Objective
Your answer should consist only of the lines below from the one with "carried.keyframe_insert(path, frame=frame(t))" through the one with "scene.view_settings.keyframe_insert(path, frame=frame(t))", copied exactly.

Dataset content
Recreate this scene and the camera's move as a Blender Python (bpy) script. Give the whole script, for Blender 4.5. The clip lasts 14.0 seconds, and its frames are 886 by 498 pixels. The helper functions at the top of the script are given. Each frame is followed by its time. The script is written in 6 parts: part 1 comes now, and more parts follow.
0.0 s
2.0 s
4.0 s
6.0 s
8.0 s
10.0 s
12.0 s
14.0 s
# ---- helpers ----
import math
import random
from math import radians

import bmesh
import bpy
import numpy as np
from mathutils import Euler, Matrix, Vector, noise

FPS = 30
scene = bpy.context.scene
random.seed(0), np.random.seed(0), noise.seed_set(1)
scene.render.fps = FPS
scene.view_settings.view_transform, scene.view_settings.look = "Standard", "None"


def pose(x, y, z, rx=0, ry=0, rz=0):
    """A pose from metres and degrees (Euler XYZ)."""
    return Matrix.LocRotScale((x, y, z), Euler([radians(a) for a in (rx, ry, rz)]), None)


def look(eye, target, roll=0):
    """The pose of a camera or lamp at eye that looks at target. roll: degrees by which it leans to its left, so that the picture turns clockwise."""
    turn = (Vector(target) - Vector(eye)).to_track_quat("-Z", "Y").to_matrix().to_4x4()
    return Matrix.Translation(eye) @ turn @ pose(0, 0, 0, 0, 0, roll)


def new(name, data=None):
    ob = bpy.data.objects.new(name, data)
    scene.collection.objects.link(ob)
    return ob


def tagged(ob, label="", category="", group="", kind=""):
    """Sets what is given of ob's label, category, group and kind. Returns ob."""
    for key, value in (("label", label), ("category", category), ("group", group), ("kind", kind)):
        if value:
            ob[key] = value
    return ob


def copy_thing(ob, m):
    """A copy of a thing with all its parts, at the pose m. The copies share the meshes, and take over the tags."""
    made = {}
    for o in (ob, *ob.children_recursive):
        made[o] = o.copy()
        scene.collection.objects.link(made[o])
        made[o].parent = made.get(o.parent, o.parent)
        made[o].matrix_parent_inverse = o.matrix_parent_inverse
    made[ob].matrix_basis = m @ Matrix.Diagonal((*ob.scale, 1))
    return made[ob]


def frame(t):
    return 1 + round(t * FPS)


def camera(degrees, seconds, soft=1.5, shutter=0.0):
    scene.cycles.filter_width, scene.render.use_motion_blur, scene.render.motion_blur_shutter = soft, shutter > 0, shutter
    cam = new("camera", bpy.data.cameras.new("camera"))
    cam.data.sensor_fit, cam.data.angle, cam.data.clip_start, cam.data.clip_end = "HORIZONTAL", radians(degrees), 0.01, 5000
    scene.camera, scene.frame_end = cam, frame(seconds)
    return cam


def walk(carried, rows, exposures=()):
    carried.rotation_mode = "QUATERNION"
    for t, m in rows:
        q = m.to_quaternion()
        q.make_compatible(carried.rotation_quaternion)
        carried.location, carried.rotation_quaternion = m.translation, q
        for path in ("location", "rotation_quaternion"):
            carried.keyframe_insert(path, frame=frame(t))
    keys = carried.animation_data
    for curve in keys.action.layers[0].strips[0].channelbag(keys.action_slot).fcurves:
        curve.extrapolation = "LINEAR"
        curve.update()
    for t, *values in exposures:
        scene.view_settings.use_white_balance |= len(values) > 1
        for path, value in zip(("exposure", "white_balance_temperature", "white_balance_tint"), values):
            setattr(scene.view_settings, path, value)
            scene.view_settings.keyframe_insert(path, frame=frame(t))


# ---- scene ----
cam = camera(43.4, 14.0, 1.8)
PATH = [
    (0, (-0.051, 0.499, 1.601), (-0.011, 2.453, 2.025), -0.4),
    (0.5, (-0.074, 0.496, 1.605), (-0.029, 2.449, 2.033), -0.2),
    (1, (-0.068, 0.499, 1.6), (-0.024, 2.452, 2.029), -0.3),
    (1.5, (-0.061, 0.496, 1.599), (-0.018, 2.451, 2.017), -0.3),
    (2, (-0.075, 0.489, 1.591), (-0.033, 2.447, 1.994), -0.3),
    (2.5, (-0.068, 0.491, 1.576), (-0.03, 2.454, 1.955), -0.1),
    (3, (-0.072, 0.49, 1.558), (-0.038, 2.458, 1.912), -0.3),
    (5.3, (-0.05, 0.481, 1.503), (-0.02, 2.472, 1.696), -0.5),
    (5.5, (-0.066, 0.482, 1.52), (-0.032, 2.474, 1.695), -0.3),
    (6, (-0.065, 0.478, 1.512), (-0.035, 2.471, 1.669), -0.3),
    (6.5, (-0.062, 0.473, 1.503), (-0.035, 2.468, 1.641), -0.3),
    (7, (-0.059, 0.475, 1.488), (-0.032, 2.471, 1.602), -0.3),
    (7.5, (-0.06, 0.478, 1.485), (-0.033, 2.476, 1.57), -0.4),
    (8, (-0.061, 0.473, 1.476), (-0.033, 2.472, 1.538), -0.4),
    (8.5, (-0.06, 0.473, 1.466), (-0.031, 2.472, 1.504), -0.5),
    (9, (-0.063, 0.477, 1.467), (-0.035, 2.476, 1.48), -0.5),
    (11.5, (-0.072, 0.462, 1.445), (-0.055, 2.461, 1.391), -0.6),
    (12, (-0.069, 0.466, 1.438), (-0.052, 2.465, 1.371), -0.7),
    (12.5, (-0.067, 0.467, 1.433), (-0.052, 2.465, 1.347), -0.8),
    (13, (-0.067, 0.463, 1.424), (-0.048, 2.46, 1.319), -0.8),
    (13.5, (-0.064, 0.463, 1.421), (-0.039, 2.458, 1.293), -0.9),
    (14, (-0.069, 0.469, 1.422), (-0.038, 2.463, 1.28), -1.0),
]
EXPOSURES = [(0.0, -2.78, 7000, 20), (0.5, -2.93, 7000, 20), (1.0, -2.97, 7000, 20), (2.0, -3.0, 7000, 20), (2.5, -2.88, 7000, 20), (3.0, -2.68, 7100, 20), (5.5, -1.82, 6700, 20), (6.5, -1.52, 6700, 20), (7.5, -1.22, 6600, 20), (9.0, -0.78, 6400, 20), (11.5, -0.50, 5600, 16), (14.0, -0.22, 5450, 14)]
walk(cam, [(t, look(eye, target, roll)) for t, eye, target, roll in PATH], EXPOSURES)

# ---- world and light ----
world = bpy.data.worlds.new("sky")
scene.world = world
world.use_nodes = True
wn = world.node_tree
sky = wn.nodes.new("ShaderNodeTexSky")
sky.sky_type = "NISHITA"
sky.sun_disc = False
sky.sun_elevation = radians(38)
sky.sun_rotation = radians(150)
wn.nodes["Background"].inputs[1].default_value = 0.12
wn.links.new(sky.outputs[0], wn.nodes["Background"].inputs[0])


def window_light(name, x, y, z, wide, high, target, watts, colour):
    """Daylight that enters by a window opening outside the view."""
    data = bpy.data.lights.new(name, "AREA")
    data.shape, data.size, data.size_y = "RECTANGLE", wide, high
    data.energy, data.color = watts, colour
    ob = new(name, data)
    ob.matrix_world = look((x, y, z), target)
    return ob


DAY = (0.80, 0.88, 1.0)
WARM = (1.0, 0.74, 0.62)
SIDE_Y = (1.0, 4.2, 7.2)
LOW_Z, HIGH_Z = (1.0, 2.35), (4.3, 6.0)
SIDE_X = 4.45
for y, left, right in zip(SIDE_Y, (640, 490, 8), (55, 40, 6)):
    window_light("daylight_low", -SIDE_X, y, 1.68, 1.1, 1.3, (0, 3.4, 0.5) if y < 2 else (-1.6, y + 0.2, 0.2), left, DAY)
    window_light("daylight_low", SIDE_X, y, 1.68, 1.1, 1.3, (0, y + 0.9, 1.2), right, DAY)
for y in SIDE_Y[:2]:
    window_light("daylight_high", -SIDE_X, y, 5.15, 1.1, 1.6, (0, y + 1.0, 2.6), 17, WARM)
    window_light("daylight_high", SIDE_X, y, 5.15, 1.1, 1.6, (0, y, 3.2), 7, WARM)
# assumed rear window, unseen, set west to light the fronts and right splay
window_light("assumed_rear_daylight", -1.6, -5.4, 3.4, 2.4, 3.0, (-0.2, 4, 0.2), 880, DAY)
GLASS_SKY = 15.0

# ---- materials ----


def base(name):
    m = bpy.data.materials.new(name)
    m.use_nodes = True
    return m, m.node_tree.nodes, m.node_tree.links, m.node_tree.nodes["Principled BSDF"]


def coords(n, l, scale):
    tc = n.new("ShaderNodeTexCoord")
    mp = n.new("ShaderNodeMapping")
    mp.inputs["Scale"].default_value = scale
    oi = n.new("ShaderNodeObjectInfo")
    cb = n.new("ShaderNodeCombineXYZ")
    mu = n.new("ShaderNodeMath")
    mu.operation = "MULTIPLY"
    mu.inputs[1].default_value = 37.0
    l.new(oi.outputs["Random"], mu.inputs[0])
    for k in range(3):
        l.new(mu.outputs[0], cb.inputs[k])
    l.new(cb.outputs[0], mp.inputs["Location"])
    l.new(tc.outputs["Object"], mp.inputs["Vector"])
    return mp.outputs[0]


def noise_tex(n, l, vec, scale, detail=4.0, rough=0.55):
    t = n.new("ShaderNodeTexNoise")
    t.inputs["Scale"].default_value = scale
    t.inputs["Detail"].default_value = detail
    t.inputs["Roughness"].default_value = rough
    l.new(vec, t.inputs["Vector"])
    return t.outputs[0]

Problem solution
            carried.keyframe_insert(path, frame=frame(t))
    keys = carried.animation_data
    for curve in keys.action.layers[0].strips[0].channelbag(keys.action_slot).fcurves:
        curve.extrapolation = "LINEAR"
        curve.update()
    for t, *values in exposures:
        scene.view_settings.use_white_balance |= len(values) > 1
        for path, value in zip(("exposure", "white_balance_temperature", "white_balance_tint"), values):
            setattr(scene.view_settings, path, value)
            scene.view_settings.keyframe_insert(path, frame=frame(t))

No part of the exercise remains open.